__Exercise details__.
From the entries that follow, gather each line holding the word "More".

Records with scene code
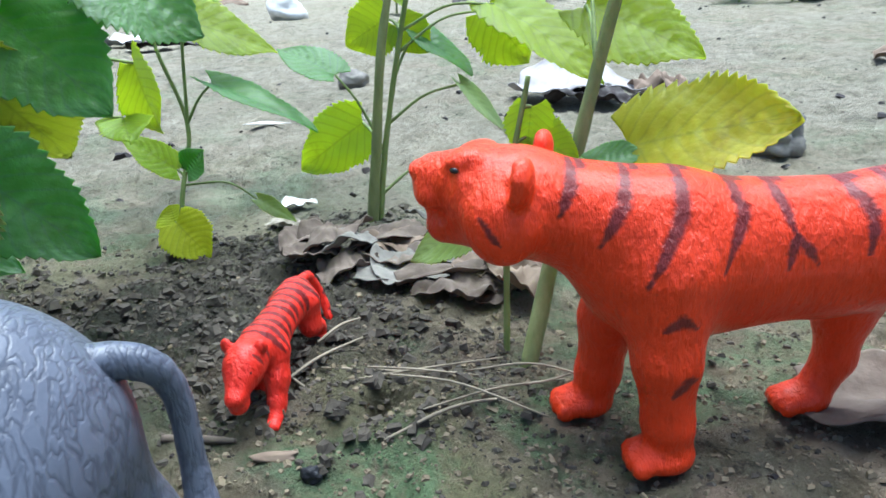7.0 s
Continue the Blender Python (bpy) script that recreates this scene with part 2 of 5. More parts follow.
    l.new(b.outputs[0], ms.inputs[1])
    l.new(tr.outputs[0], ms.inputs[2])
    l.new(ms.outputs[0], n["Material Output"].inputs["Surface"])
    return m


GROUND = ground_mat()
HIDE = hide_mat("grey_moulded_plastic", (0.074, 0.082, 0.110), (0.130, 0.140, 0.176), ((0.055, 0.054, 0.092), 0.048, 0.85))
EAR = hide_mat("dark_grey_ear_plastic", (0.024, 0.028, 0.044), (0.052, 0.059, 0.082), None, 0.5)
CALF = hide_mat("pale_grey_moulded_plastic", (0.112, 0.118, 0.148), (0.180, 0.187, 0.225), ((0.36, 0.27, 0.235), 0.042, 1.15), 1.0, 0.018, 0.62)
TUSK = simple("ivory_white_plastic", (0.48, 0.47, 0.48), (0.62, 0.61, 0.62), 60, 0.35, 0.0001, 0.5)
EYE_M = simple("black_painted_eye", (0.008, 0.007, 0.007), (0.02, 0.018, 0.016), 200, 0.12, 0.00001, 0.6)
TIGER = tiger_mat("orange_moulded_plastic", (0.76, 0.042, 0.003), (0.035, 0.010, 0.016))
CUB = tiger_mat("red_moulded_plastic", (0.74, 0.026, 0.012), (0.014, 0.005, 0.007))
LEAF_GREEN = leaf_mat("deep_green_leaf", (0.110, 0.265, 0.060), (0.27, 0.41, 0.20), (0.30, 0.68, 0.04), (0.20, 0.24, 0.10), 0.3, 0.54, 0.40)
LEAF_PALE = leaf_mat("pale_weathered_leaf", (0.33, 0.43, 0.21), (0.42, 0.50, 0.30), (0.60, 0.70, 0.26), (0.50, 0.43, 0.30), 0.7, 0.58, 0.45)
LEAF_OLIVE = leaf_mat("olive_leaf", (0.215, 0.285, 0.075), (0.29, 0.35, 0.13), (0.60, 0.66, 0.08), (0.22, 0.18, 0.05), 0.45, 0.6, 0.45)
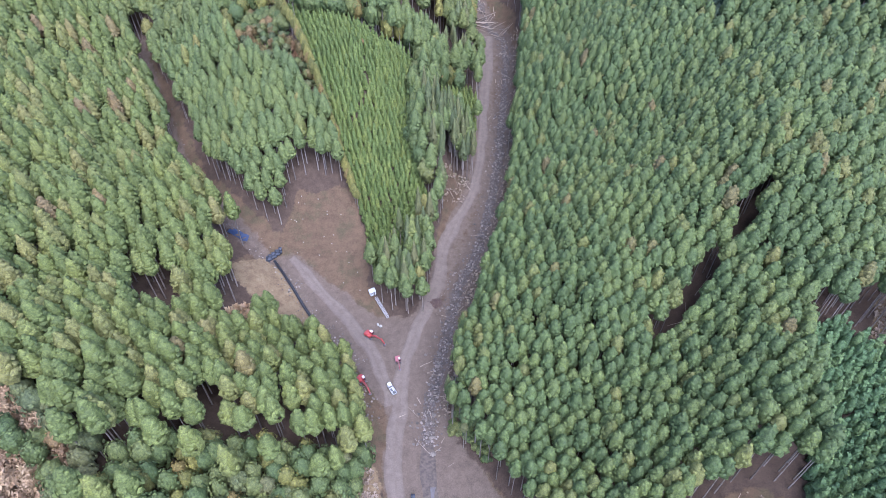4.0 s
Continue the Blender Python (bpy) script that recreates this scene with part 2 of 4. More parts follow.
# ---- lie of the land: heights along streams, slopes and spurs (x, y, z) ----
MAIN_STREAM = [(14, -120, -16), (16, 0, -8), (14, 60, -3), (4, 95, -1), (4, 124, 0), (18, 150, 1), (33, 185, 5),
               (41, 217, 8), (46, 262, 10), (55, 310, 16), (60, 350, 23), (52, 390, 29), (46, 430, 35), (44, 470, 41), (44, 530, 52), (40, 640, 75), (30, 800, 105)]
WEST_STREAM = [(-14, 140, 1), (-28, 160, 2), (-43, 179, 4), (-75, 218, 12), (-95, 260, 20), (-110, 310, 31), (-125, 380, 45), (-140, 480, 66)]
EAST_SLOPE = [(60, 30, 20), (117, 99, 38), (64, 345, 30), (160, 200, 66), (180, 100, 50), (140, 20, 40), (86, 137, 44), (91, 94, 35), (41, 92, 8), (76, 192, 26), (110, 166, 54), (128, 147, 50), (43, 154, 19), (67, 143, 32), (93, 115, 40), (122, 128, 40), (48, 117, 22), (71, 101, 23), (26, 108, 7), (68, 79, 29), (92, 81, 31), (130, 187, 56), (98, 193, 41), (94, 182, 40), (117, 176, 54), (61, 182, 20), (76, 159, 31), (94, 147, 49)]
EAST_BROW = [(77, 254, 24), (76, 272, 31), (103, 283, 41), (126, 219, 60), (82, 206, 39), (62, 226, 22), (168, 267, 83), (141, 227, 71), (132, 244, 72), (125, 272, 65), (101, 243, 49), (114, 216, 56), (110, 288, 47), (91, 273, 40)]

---

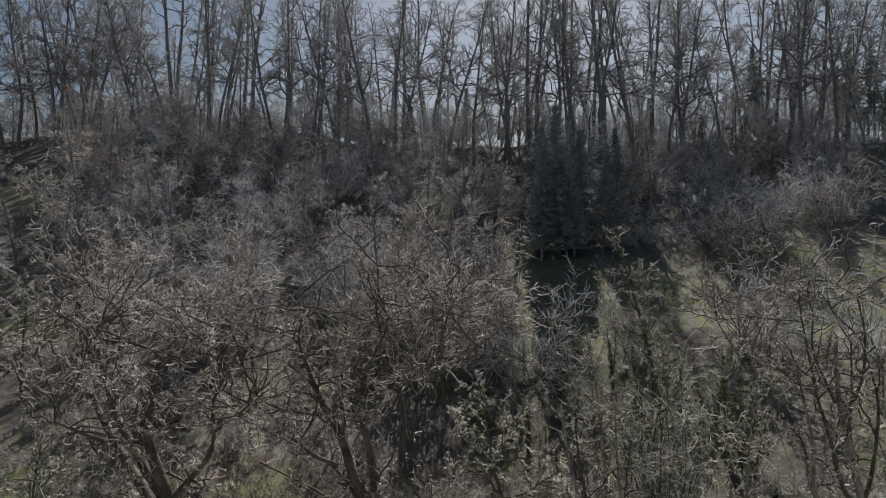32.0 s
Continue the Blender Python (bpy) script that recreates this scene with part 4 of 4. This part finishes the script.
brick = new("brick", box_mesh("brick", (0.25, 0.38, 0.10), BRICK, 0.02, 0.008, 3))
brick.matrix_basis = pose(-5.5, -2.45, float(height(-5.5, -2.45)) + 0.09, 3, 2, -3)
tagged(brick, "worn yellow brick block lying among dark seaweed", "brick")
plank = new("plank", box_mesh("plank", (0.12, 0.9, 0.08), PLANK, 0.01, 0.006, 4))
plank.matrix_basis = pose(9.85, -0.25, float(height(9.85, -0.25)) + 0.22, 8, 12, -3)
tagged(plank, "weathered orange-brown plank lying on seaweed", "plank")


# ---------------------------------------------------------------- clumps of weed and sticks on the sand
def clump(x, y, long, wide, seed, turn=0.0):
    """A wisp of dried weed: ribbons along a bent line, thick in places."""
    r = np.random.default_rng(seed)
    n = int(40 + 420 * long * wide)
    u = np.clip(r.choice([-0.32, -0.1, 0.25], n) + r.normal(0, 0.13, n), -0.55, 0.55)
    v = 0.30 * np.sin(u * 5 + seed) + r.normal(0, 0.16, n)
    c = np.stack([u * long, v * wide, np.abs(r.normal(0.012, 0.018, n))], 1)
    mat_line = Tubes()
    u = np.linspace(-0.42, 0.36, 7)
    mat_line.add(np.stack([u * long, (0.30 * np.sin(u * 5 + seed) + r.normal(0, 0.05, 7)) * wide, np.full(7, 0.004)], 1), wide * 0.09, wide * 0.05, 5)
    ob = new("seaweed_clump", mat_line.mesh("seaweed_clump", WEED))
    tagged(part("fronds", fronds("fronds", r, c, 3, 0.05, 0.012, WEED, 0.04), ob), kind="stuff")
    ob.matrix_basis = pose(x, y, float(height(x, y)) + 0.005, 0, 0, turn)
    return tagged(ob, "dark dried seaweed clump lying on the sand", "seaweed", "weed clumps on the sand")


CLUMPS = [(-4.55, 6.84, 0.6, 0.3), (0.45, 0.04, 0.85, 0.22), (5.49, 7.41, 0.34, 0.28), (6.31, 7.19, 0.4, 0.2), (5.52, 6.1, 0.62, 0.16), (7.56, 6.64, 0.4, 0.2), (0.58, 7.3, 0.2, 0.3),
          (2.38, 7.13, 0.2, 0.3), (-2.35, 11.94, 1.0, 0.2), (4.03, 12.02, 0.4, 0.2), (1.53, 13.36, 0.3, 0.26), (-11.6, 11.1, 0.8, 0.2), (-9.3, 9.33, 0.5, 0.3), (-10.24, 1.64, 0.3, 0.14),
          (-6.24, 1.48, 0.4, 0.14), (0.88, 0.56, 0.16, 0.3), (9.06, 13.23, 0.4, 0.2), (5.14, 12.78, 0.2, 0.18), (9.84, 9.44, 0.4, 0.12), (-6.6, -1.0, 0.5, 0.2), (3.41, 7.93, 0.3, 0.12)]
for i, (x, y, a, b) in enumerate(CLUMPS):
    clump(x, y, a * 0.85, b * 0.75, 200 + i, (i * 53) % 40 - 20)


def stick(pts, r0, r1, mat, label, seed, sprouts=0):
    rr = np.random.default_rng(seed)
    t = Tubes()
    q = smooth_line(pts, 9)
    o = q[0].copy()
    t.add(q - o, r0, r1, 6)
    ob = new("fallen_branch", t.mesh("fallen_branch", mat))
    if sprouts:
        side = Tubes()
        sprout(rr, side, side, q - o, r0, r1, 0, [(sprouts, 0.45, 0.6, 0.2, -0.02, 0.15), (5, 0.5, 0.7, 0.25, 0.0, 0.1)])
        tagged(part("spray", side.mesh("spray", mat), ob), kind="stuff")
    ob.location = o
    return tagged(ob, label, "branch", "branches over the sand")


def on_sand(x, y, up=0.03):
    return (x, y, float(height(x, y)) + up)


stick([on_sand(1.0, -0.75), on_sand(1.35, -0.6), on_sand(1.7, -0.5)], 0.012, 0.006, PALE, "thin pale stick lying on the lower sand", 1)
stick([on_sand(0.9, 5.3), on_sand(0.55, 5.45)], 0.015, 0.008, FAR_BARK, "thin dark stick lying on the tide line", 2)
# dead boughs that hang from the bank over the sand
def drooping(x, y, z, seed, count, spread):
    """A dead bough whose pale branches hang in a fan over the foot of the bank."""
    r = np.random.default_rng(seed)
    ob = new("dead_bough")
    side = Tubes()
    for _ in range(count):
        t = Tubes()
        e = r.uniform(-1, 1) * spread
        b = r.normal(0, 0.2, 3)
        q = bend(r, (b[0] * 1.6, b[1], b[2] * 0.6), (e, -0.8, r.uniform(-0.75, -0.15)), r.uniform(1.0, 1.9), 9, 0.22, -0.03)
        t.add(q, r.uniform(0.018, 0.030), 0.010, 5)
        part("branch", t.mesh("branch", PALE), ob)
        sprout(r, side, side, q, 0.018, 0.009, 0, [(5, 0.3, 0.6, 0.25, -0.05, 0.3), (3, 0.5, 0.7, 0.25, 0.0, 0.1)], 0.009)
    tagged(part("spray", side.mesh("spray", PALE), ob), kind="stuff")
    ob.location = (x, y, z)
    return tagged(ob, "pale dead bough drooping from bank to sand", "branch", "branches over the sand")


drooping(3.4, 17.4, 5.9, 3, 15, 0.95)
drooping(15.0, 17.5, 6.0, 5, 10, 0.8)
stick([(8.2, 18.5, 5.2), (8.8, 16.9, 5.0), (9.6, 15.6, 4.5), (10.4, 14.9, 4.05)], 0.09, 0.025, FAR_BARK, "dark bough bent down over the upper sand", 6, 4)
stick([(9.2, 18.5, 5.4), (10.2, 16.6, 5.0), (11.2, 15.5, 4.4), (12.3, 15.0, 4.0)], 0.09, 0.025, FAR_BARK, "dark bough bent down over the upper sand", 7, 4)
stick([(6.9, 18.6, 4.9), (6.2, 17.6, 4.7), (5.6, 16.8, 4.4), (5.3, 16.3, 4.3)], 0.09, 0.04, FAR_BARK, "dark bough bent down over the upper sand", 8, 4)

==

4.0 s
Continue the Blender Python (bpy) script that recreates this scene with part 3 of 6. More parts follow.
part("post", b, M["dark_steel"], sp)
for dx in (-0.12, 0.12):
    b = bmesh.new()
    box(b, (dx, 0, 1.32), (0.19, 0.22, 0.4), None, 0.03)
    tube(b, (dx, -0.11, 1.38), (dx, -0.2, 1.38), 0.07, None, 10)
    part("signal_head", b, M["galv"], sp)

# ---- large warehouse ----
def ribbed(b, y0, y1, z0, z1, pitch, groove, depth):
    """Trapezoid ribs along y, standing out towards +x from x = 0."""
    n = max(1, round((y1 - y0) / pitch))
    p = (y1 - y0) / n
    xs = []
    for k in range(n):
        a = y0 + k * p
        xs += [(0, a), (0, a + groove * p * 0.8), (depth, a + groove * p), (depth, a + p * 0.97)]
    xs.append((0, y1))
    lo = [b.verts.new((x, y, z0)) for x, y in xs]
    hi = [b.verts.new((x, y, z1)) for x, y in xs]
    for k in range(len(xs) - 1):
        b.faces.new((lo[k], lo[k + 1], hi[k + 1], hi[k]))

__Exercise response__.
Continue the Blender Python (bpy) script that recreates this scene with part 2 of 5. More parts follow.
Continue the Blender Python (bpy) script that recreates this scene with part 2 of 4. More parts follow.
Continue the Blender Python (bpy) script that recreates this scene with part 3 of 6. More parts follow.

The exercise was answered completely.